Saturday, 24 August 2019

The old man and the new man

The old man is the outward senses, the carnal mind, the thinking of the flesh, the ego or personality. The old man is separate in consciousness from God. This is a believer before he or she receives the new life that is in Christ.

We must crucify the old man and remove him out of our consciousness so that the Christ may be resurrected in us. This we do by the renewing of our mind.

Do not conform to the pattern of this world, but be transformed by the renewing of your mind
and have put on the new self who is being renewed to a true knowledge according to the image of the One who created him

The "new man" is born of the word of God.  A birth is a coming into a state of being. The "new birth" is the coming into a higher state of being. The realisation by the believer of his or her spiritual identity, the Christ consciousness the real seal.

The contrast between the old man and the new man is similar to that which Paul draws in 1 Cor. 15:45 between the “first man”, Adam, and the “last” man, Christ. Therefore I suggest that the “old man” here is a reference to our status in Adam; by baptism we pass from that status to that of the “new man”, Christ. Eph. 4:22-24 exhorts baptized believers to put off the old man and put on the new man- i.e. to live out in practice the change in status which occurred in baptism.

“The new man” is composed of both Jew and Gentile (Eph. 2:15; Col. 3:10,11)- connecting with how Gal. 3:27-29 explains that baptism into Christ likewise gives us a status of “in Christ” which thereby removes any difference between Jew and Gentile.
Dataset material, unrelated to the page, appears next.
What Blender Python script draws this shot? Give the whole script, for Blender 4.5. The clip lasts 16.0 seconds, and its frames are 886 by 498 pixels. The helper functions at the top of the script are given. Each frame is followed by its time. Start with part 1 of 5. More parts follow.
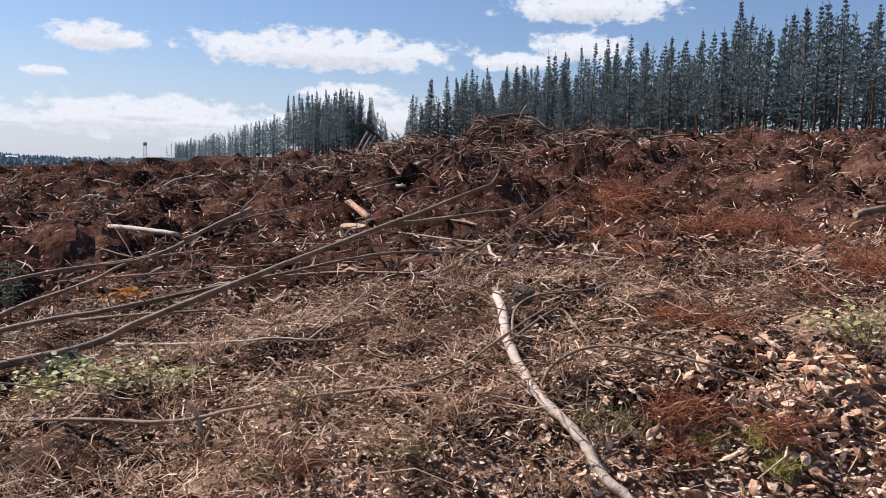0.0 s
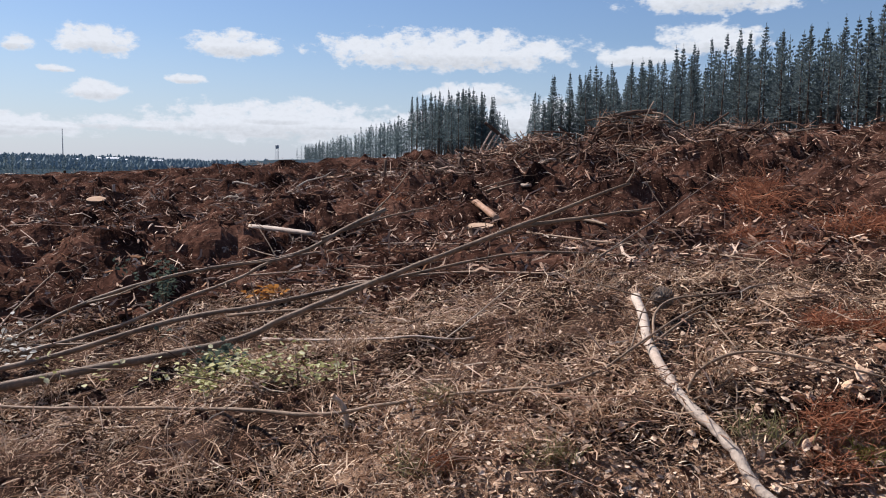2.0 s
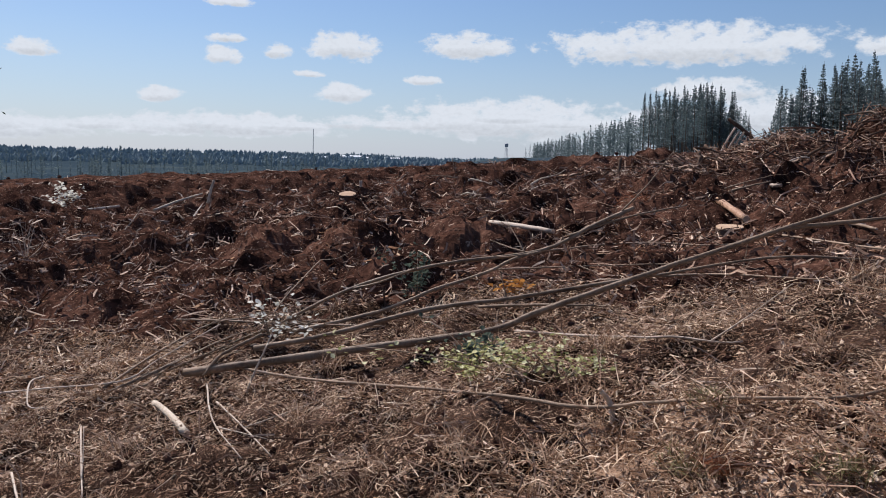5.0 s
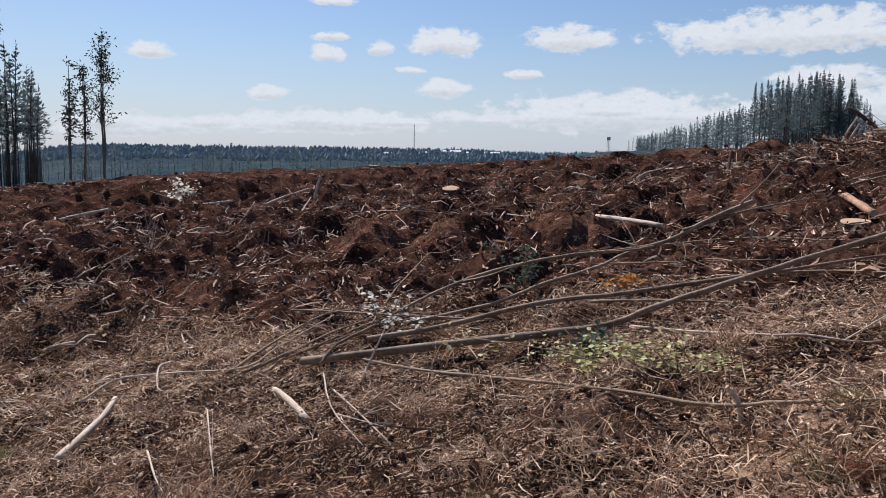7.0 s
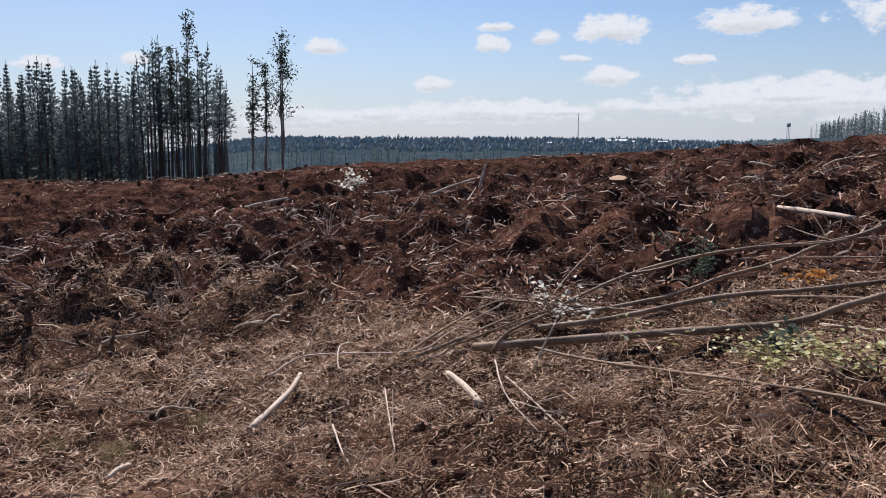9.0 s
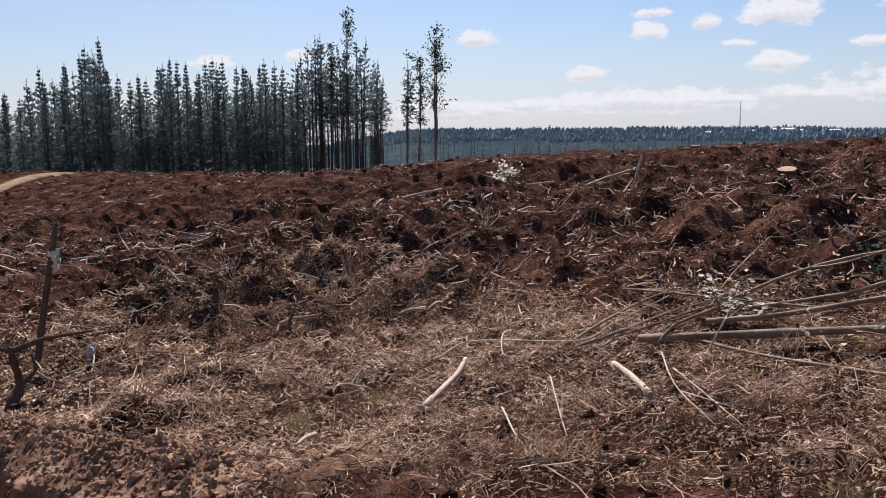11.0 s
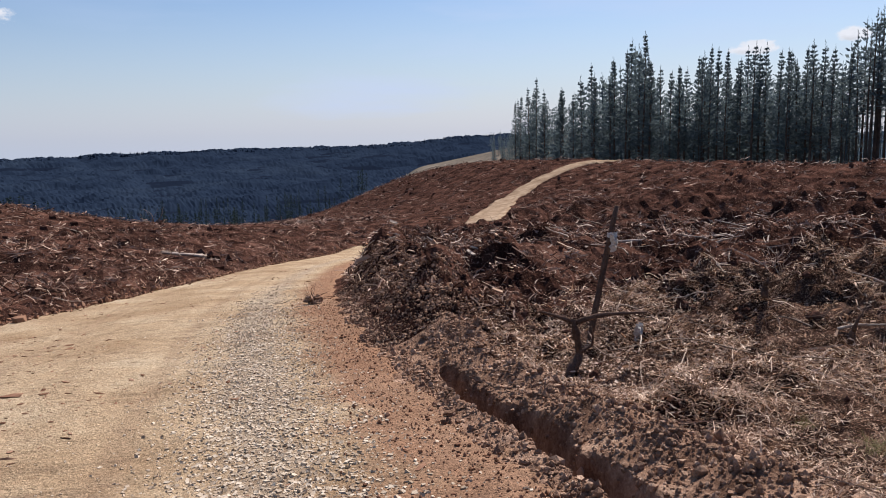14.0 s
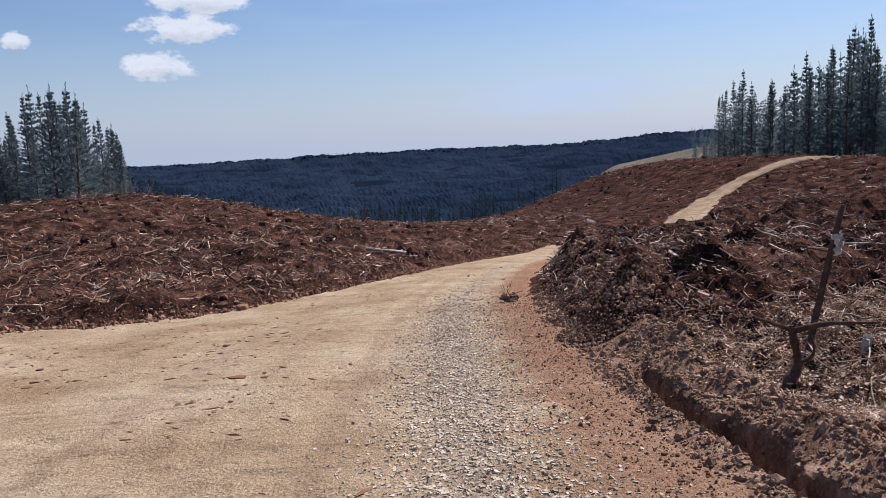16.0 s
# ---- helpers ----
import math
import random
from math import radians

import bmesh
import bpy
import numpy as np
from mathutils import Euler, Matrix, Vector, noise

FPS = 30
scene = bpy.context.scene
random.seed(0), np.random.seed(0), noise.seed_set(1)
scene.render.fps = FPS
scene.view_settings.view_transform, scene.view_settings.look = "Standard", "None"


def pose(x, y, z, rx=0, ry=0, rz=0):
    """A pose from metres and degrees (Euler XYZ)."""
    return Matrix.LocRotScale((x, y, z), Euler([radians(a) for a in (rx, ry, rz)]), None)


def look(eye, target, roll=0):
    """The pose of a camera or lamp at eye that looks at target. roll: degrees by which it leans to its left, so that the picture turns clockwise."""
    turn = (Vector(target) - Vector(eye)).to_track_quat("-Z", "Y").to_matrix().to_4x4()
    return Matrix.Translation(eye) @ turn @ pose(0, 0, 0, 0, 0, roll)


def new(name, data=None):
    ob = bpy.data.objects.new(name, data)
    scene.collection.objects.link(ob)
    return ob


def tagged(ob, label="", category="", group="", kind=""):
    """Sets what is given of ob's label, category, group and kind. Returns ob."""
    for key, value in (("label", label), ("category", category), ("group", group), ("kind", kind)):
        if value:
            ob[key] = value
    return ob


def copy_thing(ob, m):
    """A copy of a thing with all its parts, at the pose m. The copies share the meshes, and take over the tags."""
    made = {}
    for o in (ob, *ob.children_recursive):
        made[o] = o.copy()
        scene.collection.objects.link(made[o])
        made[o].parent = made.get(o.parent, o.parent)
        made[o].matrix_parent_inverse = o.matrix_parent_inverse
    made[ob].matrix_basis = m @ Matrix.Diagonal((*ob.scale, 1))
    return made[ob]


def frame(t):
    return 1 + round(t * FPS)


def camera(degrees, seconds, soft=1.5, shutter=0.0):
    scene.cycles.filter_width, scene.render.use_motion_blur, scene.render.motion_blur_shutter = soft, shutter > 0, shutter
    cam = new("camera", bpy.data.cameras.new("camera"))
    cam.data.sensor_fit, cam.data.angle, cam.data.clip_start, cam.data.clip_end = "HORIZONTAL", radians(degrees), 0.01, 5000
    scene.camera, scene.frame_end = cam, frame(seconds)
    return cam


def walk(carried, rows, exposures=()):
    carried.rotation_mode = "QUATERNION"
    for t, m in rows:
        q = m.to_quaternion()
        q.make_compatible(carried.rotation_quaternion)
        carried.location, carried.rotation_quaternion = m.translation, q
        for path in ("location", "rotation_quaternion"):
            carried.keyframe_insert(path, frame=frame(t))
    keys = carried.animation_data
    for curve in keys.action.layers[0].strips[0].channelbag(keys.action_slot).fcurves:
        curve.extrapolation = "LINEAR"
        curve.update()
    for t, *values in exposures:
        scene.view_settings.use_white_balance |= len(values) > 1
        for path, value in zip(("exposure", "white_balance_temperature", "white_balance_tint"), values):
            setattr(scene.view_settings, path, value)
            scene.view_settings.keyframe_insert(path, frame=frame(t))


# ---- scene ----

def smooth(a, b, v):
    t = np.clip((v - a) / (b - a), 0, 1)
    return t * t * (3 - 2 * t)


# ------------------------------------------------------------------ camera
# seconds, eye x, y, z, heading (left of +y), pitch, lean
PATH = [
    (0.0, -0.152, 0.396, 1.459, 67.00, -5.42, 1.61),
    (0.5, -0.148, 0.381, 1.460, 68.33, -5.46, 1.48),
    (1.0, -0.138, 0.355, 1.468, 70.39, -5.54, 1.29),
    (1.5, -0.135, 0.330, 1.469, 73.51, -5.62, 1.05),
    (2.0, -0.149, 0.321, 1.469, 75.71, -5.69, 0.93),
    (2.5, -0.141, 0.289, 1.469, 78.14, -5.75, 1.14),
    (3.0, -0.119, 0.251, 1.473, 81.95, -5.88, 1.14),
    (3.5, -0.109, 0.232, 1.472, 85.48, -5.99, 0.84),
    (4.0, -0.109, 0.213, 1.469, 87.67, -6.02, 1.00),
    (6.5, -0.087, 0.056, 1.451, 97.45, -6.37, 0.79),
    (7.0, -0.090, 0.058, 1.450, 98.89, -6.60, 0.69),
    (7.5, -0.094, 0.046, 1.450, 100.53, -7.10, 0.54),
    (8.0, -0.085, 0.025, 1.447, 103.43, -7.22, 0.28),
    (8.5, -0.059, 0.004, 1.445, 107.69, -7.33, -0.04),
    (9.0, -0.036, -0.007, 1.446, 110.46, -7.40, 0.21),
    (9.5, -0.033, -0.024, 1.447, 113.93, -7.58, -0.16),
    (9.7, -0.032, -0.033, 1.447, 115.63, -7.65, -0.33),
    (11.8, 0.216, -0.117, 1.461, 126.13, -8.57, -0.82),
    (12.0, 0.205, -0.143, 1.465, 128.62, -8.75, -1.23),
    (12.5, 0.130, -0.161, 1.472, 139.36, -8.59, -2.83),
    (13.0, 0.115, -0.197, 1.460, 146.94, -8.36, -2.69),
    (13.5, 0.159, -0.323, 1.438, 153.43, -8.29, -1.82),
    (14.0, 0.188, -0.412, 1.419, 157.84, -8.28, -1.21),
    (14.5, 0.199, -0.435, 1.415, 163.03, -8.23, -1.81),
    (15.0, 0.213, -0.468, 1.410, 166.96, -8.10, -2.27),
    (15.5, 0.236, -0.477, 1.413, 170.12, -8.01, -2.50),
    (16.0, 0.248, -0.479, 1.410, 171.65, -7.95, -2.22),
]

cam = camera(57.85, 16.0, soft=1.0)


def heading(x, y, z, turn, pitch, lean):
    a, p = radians(turn), radians(pitch)
    way = Vector((-math.sin(a) * math.cos(p), math.cos(a) * math.cos(p), math.sin(p)))
    return look((x, y, z), Vector((x, y, z)) + way * 10, lean)


walk(cam, [(t, heading(*row)) for t, *row in PATH],
     exposures=[(0.0, 0.77, 6250, 17.0), (2.0, 0.67, 6200, 15.0), (3.0, 0.55, 6130, 14.0), (8.0, 0.61, 6200, 15.0), (9.7, 0.69, 6300, 17.0),
                (12.5, 0.74, 6550, 19.0), (14.0, 0.70, 6250, 17.0), (16.0, 0.60, 5890, 18.0)])

# ------------------------------------------------------------------ light
SUN_AZ, SUN_EL = 127.0, 46.0            # degrees left of +y, above the horizon


def node(tree, kind, **inputs):
    n = tree.nodes.new(kind)
    for key, value in inputs.items():
        n.inputs[key.replace("_", " ")].default_value = value
    return n


def calc(tree, op, a, b=None, c=None):
    n = tree.nodes.new("ShaderNodeMath")
    n.operation = op
    for i, v in enumerate((a, b, c)):
        if v is None:
            continue
        if isinstance(v, (int, float)):
            n.inputs[i].default_value = v
        else:
            tree.links.new(v, n.inputs[i])
    return n.outputs[0]


# cumulus clouds: bearing, height, half width and half depth, all in degrees
CLOUDS = [
    (75.4, 8.4, 10.4, 1.5), (90.2, 8.3, 3.5, 1.0), (93.4, 5.8, 1.4, 0.4), (86.8, 3.4, 10, 1.6), (57.3, 11.8, 6.8, 1.3),
    (57.6, 9.0, 3.9, 1.2), (73.6, 5.4, 4.2, 0.9), (62.2, 8.0, 3.4, 0.8), (66.5, 4.0, 8, 1.3), (118.7, 6.8, 1.7, 0.6),
    (107.1, 7.0, 1.4, 0.7), (106.8, 8.2, 1.4, 0.4), (103.5, 7.5, 1.2, 0.6), (98.8, 8.1, 2.7, 1.1), (101.4, 6.0, 1.1, 0.3),
    (98.9, 4.9, 2.0, 0.8), (111.1, 4.3, 1.6, 0.6), (119.9, 1.9, 5.6, 0.8), (106.5, 2.5, 8.6, 0.9), (106.5, 10.5, 1.8, 0.4),
    (131.0, 5.6, 1.1, 0.5), (136.9, 5.1, 1.6, 0.5), (190.2, 5.5, 2.6, 1.0), (188.4, 7.9, 3.3, 1.1), (187.4, 9.8, 3.4, 1.1),
    (198.6, 7.0, 1.0, 0.6)]
# the broken bank of cloud low over the plain
bank_rng = random.Random(4)
for step in range(20):
    low = 62 + step * 3.1
    CLOUDS.append((low + bank_rng.uniform(-0.8, 0.8), 3.9 - 0.033 * (low - 62) + bank_rng.uniform(-0.35, 0.35), bank_rng.uniform(1.8, 3.6), bank_rng.uniform(0.35, 0.8)))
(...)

If “the old man” refers to our status in Adam which has now ended, been crucified, then we need no longer be phased by the fact that no baptized believer manages to totally avoid sinning; none of us have put to death the old manner of life in totality. All our days we seek to respond to the change of status which has occurred, living appropriate to that change.

We must " put off the old man" (Eph. 4:22); and yet " ye have put off the old man" (Col. 3:9). Have we, or haven't we? In God's eyes we have, in that the new man has been created, and the old man died in the waters of baptism. But of course we are still in the flesh; and the old man must yet be put off. What happened at our baptism must be an ongoing process; of laying the old man to rest in death, and rising again in the newness of life. The Gospel 'instructs us to the intent that, having once and for all put away ungodliness (i.e. in baptism) and worldly lusts, we should live in a holy manner' (Tit. 2:12 Gk.). Having put these things off in baptism, we must live a life of putting them off.